Consider setting up an instrument and reading its data, where we must wait 1 second for the hardware to stabilize:

  • Flawed implementation: The wait function is unwired, meaning it runs in parallel with the setup rather than after it:

  • Using a Sequence Structure: We place the wait function in a separate frame to enforce order:

  • Optimized Sequence: We only wrap the wait function, utilizing the error wire to enforce order:

  • Dataflow Alternative (Preferred): We avoid the sequence structure entirely by packaging the delay into a subVI that accepts and outputs the error cluster. If an error is detected, the subVI skips the delay:

The resulting main program is clean and sequence-free, using the error wire to enforce execution order:

Most built-in LabVIEW functions and VIs (such as Time Delay or High Resolution Polling Wait) support error terminals so you can wire them inline to control execution order:

Practice Exercises

  1. Arithmetic Expression Evaluator VI

    Build a VI that parses and evaluates a basic arithmetic expression from a single string input (e.g., "23-6" or "445*78").

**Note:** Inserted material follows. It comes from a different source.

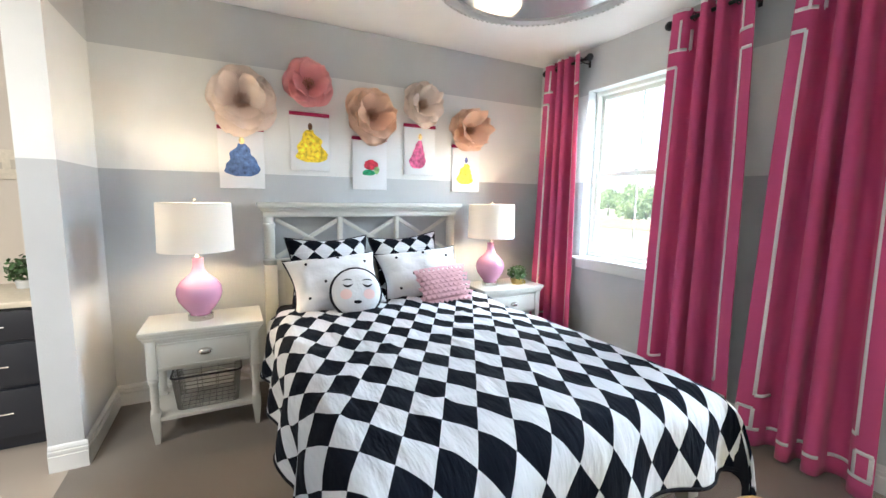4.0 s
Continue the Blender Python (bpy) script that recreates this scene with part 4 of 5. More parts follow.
def curtain(top, bottom, rod, seed, label, folds=3):
    """A grommet panel; top and bottom: its left and right ends in x. Its rod is a thing of its own."""
    rnd = random.Random(seed)
    ph = [rnd.uniform(-0.25, 0.25) for _ in range(folds + 2)]
    zt, zb = 2.735, 0.015
    c = thing("curtain", label, "curtain", "pink window curtains")

    def surf(u, v, off=0.0):
        """u across, v from the top (0) to the hem (1); off: metres towards the room."""
        a = top[0] + (top[1] - top[0]) * u
        b = bottom[0] + (bottom[1] - bottom[0]) * u
        x = a + (b - a) * v ** 0.8
        t_ = folds * (u - 0.115 * math.sin(2 * math.pi * u))
        k = int(min(folds, max(0, t_)))
        cw_ = math.cos(2 * math.pi * (t_ + 0.05 * v * ph[k]))
        w = math.copysign(abs(cw_) ** 0.75, cw_) * (0.054 + 0.016 * v)
        w += 0.010 * v * noise.noise(Vector((u * 5, v * 1.5, seed)))
        x += 0.015 * v * noise.noise(Vector((u * 3, v * 2, seed + 7)))
        x += 0.014 * math.sin(4 * math.pi * t_) * (0.5 + 0.5 * v)
        y = -0.098 - w - 0.034 * v - off
        return Vector((x, y, zt + (zb - zt) * v))

    bm = bmesh.new()
    sheet(bm, lambda u, v: surf(u, v), 96, 48)
    cl = part("panel", bm, CURTAIN, c, angle=180)
    md_ = cl.modifiers.new("thickness", "SOLIDIFY")
    md_.thickness, md_.offset = 0.003, 0

    # unseen white sheet, added to keep pink bounce off sill and walls
    lb_ = bmesh.new()
    sheet(lb_, lambda u, v: surf(u, 0.03 + 0.96 * v, -0.006), 96, 40)
    part("lining", lb_, BOUNCE, c, "unseen white sheet added behind the cloth", angle=180)

    W = (top[1] - top[0] + bottom[1] - bottom[0]) / 2 * 1.35  # cloth width

    def tape(u0, z0, u1, z1, wd=0.020):
        """A strip of tape on the cloth from (u0, z0) to (u1, z1), running level or upright."""
        bm = bmesh.new()
        v0, v1 = (zt - z0) / (zt - zb), (zt - z1) / (zt - zb)
        if abs(u0 - u1) < 1e-6:
            hu = wd / W / 2
            n_ = max(2, int(abs(z0 - z1) / 0.05))
            sheet(bm, lambda p, q: surf(min(1, max(0, u0 - hu + 2 * hu * p)), v0 + (v1 - v0) * q, 0.005), 2, n_)
        else:
            hv = wd / (zt - zb) / 2
            n_ = max(3, int(abs(u0 - u1) * 96))
            sheet(bm, lambda p, q: surf(u0 + (u1 - u0) * p, v0 - hv + 2 * hv * q, 0.005), n_, 1)
        solid(bm, 0.0015)
        part("tape", bm, TAPE, c, "white woven tape", angle=180)

    iu = 0.085 / W
    for s in (0, 1):
        def U(k):
            return k if s == 0 else 1 - k
        a, b = U(0.012), U(iu * 1.9)
        m_ = U(iu * 1.0)
        # upright line with a key at each end
        tape(m_, 2.36, m_, 0.33)
        tape(U(0.008), 2.36, m_, 2.36)
        tape(m_, 2.66, m_, 2.47)
        tape(U(0.008), 2.47, b, 2.47)
        tape(b, 2.47, b, 2.60)
        tape(m_, 0.33, b, 0.33)
        tape(a, 0.12, a, 0.25) if s == 0 else tape(U(0.02), 0.12, U(0.02), 0.25)
        tape(a, 0.25, m_, 0.25)
        tape(m_, 0.25, m_, 0.12)
        tape(a, 0.12, U(0.5), 0.12)
    tape(0.0, zt - 0.011, 1.0, zt - 0.011)
    # grommets where the cloth swings over the rod
    for k in range(2 * folds):
        u = (k + 0.5) / (2 * folds)
        p = surf(u, (zt - 2.67) / (zt - zb), 0.0)
        g = bmesh.new()
        tube(g, [(p.x, -0.098 + 0.024 * math.cos(q * math.pi / 8), 2.672 + 0.024 * math.sin(q * math.pi / 8)) for q in range(16)], 0.004, 6, True)
        part("grommet", g, IRON, c, "black metal grommet")
    return c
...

    • Parse the string to extract the two numbers and the operator (+, -, *, /). (Hint: Use Scan From String or Match Regular Expression).
    • Use a Case Structure to execute the corresponding operation.
    • Handle division by zero and invalid input formats gracefully.
  2. Runtime Measurement Program

    Build a test VI to measure the execution time of the Arithmetic Expression Evaluator VI.

    • Capture the start and end times around the evaluator call using Tick Count (ms) or High Resolution Relative Seconds.
    • Calculate the difference to display the execution duration.
    • Run the evaluator in a loop to get average execution times over multiple iterations.